Die palästinensischen Politiker scheren sich nicht um die Stadt, der sie in ihrer Rhetorik so überragende Bedeutung einräumen. Nach 50 Jahren Besatzung wollen sie uns immer noch verbieten, uns in der Stadtverwaltung zu engagieren. Das würde eine Anerkennung der Besatzung bedeuten, sagen sie, was ja auch stimmt. Aber welche Alternativen bieten sie? Die Probleme bei der Bildung und der Müllentsorgung bleiben ungelöst. Auf dem Papier sind wir weder Israelis noch Palästinenser. Trump zementiert diesen Status: Er erkennt weder unsere Existenz an noch unsere Rechte in der Stadt unserer Ahnen. So verurteilt er uns dazu, ewig in dieser Vorhölle zu schmoren.

Warum blieb der Protest aus den arabischen Staaten so kraftlos?

Die Region ist in Aufruhr. Ägypten ist mit sich selbst beschäftigt. Saudi-Arabien will mit seiner wahhabitischen Interpretation den Islam dominieren, dafür ist Jerusalem mit all seiner Mystik eine Bedrohung. Deshalb hat Riad nichts dagegen, wenn die drittheiligste Stadt des Islam, dieser Pilgerort, der offen ist für Strömungen wie den Sufismus, abgewertet wird.

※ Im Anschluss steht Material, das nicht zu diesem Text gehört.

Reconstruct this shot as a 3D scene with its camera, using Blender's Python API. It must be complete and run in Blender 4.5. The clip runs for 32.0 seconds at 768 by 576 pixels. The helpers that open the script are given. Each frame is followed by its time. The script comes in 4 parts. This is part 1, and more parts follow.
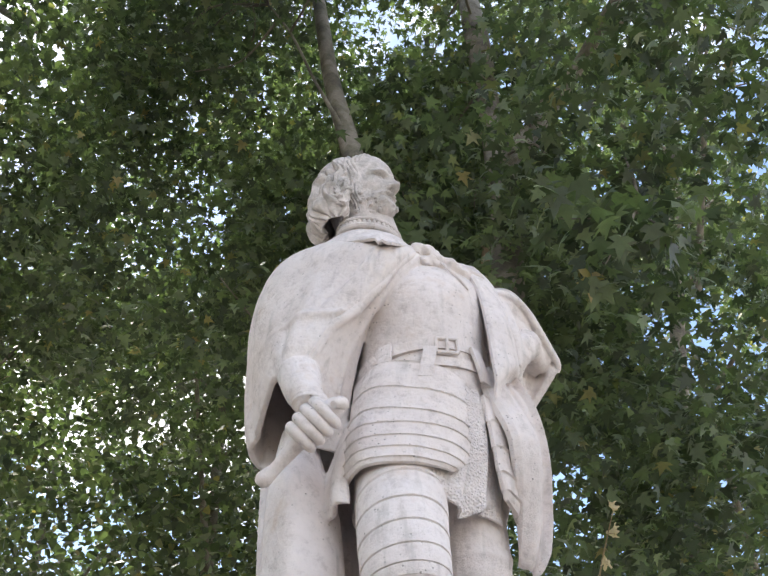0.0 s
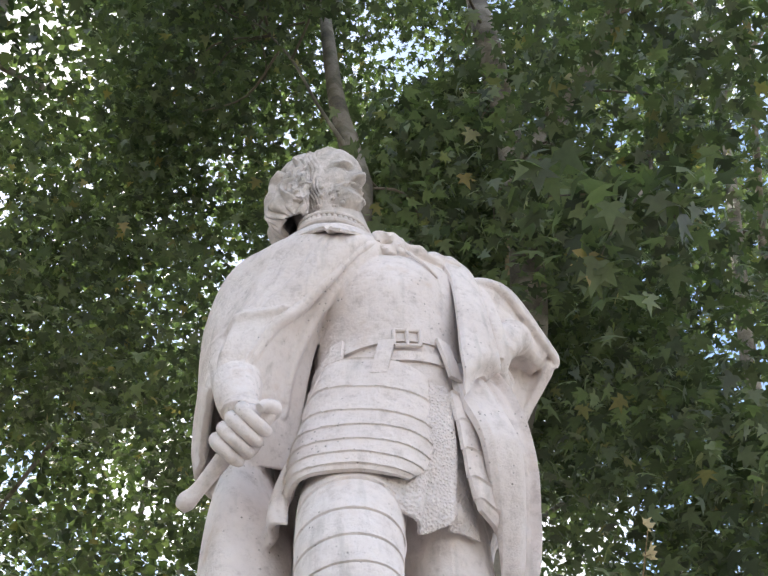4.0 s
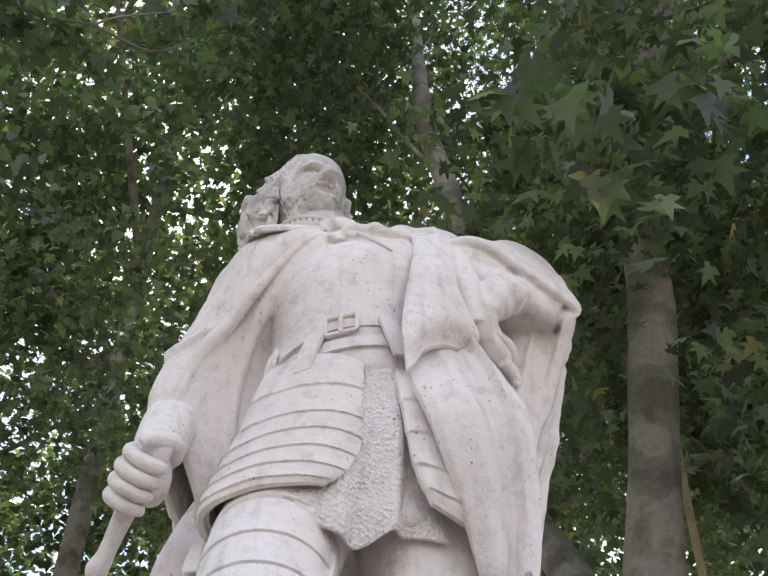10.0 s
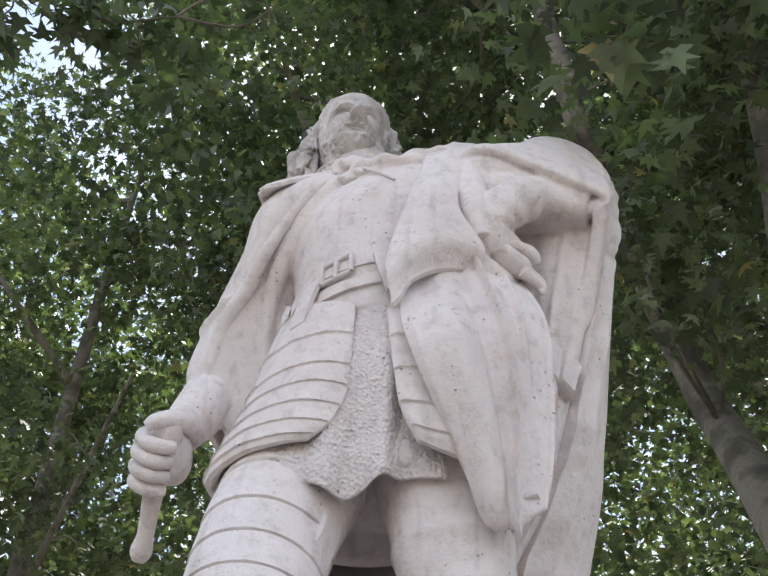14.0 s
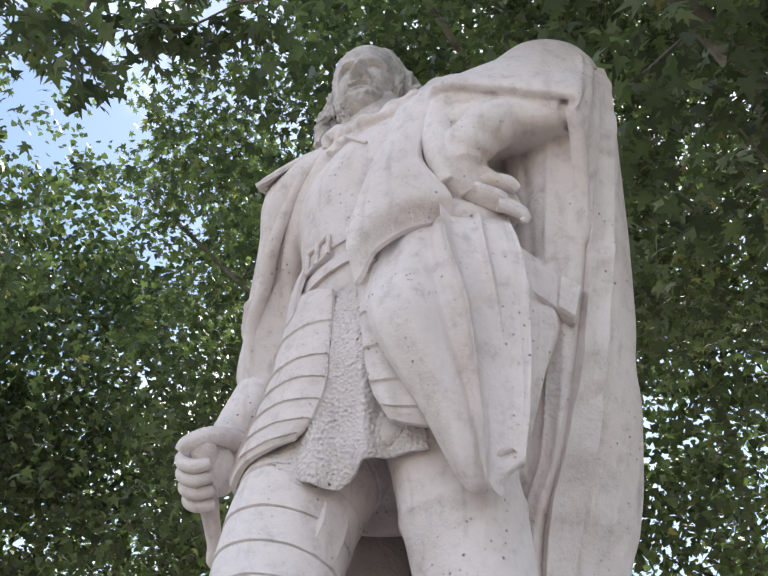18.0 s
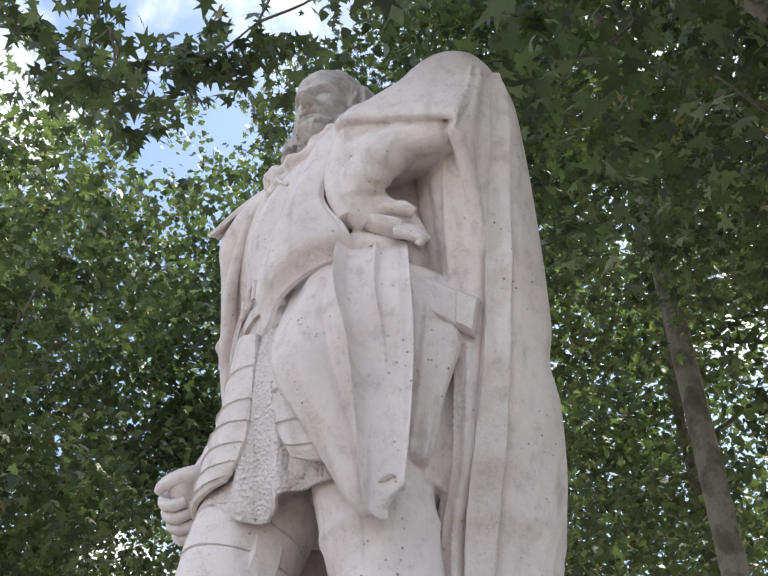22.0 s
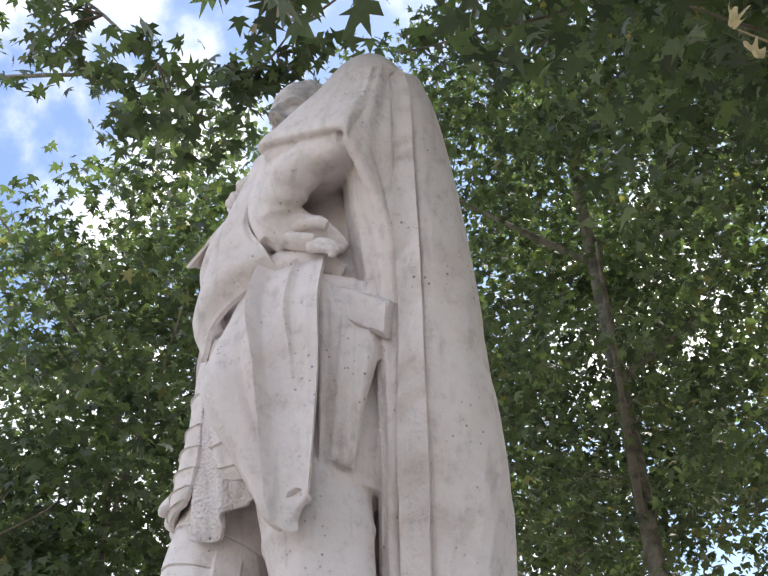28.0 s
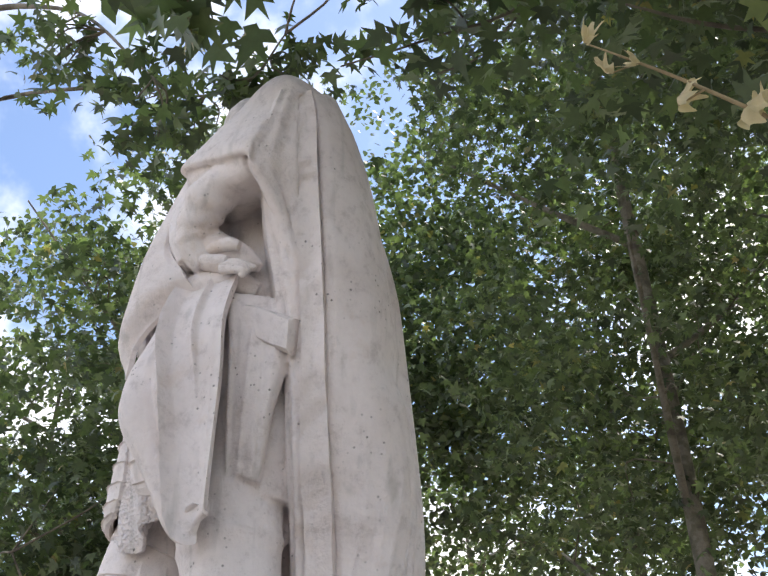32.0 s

Israel beansprucht Jerusalem als ewige, unteilbare Hauptstadt. Wie steht es um diese proklamierte Einheit im Alltag?

Adnan al-Husseini ist der von Ramallah ernannte symbolische arabische Gouverneur der Stadt - der faktische israelische Bürgermeister Nir Barkat hat wahrscheinlich noch nie von ihm gehört. Aber es gibt viel mehr Koexistenz, als irgendwer zugeben möchte. Wenn Sie all die gut aussehenden jungen Leute in den Einkaufszentren sehen, werden Sie kaum sagen können, wer Palästinenser ist und wer Israeli. In jeder Restaurantküche Jerusalems ist das Personal arabisch. Nur die Kellner sind im Westteil jüdisch, um den koscheren Schein zu wahren. Das fasst die Situation der Araber gut zusammen: Du kannst in jedem Sektor arbeiten, aber nicht in jeder Position. Und wie beim Küchenpersonal wird die jüdische Mehrheit deine Existenz leugnen, wann immer es möglich ist.

Was soll nun werden aus Jerusalem?

Ich sehe nur einen Weg: Israel sollte die Stadt vollumfassend annektieren - das hat es nämlich entgegen seiner eigenen Darstellung nicht getan. Eine wirkliche volle Annexion würde die gleichen Bürgerrechte für die Menschen in Ostjerusalem bedeuten, die seit dem Oslo-Abkommen in einem schwarzen Loch leben. Aber ich bin nicht sehr optimistisch.Die Palästinenser müssten zugeben, einem schönen, aber unrealistischen Traum nachgehangen zu haben. Es wäre Zeit, den palästinensischen Kampf als Bürgerrechtsbewegung fortzuführen. Und die Israelis müssten uns als Volk mit einer Geschichte und einzigartigen Identität anerkennen. Aber sie wollen nur das Land, nicht die Menschen. So versuchen sie, unseren Boden und unser Erbe legalistisch in Gerichtssälen und Büros zu bekommen. Das ist leise. Und es ist sehr effizient.